City Guides·July 13, 2026·9 min read

Tehrangeles: The Complete Guide to LA's Persian Neighborhood

Tehrangeles — the portmanteau of Tehran and Los Angeles — is not just a nickname. It describes a phenomenon: the creation of the most significant Persian cultural center outside of Iran, built over forty years by hundreds of thousands of Iranian immigrants who brought their language, their cuisine, their music, their businesses, and their determination to maintain a civilization-level culture in Southern California.

How Tehrangeles Came to Be

The Iranian migration to Los Angeles was gradual before the 1979 Islamic Revolution and became a flood after it. Many of the earliest arrivals were students at UCLA and USC in the 1960s and 1970s, intellectuals, artists, and business families. Beverly Hills was the first concentration point. Through the 1980s, as the community grew and established itself, it spread northward through Westwood and eventually into the San Fernando Valley.
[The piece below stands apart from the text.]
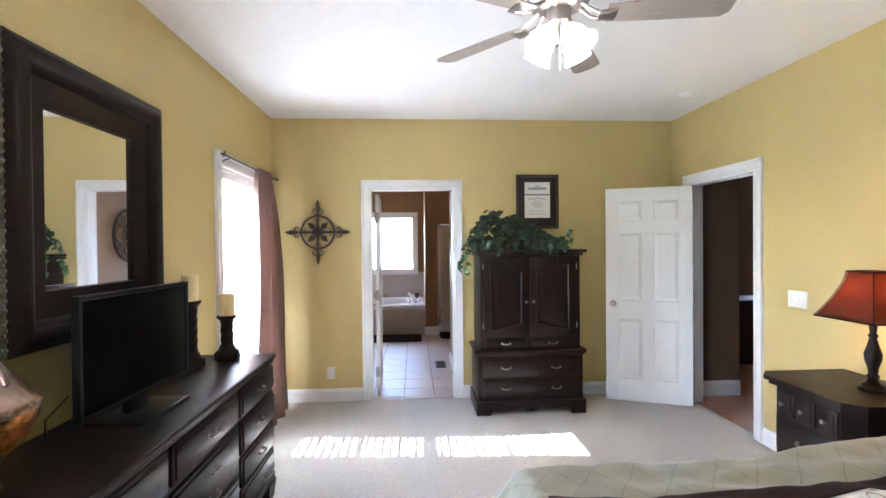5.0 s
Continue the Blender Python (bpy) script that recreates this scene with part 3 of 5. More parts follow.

Westwood Boulevard — The Persian Corridor

Westwood Boulevard, known informally as Little Persia, is the cultural and culinary center of Tehrangeles. Persian restaurants, bakeries, jewelers, bookstores, and professional services line a stretch of road that feels, at times, more like a prosperous neighborhood of Tehran than Southern California.

Encino and the Heart of the Valley

Encino is where much of the Iranian community has put down the deepest residential roots. The combination of good schools, quiet streets, proximity to the rest of LA, and a critical mass of neighbors who speak Farsi, share the same cultural references, and understand the rhythms of Iranian family life has made it genuinely irreplaceable.

Persian Culture in Tehrangeles Today

Tehrangeles today hosts Persian-language television channels, Farsi radio stations, Iranian newspapers, Persian music studios, and cultural organizations that span every political tendency within the diaspora. It is home to some of the finest Persian classical musicians performing outside Iran, to Iranian-American artists whose work bridges two cultures, and to Persian schools where the second generation learns to read and write Farsi.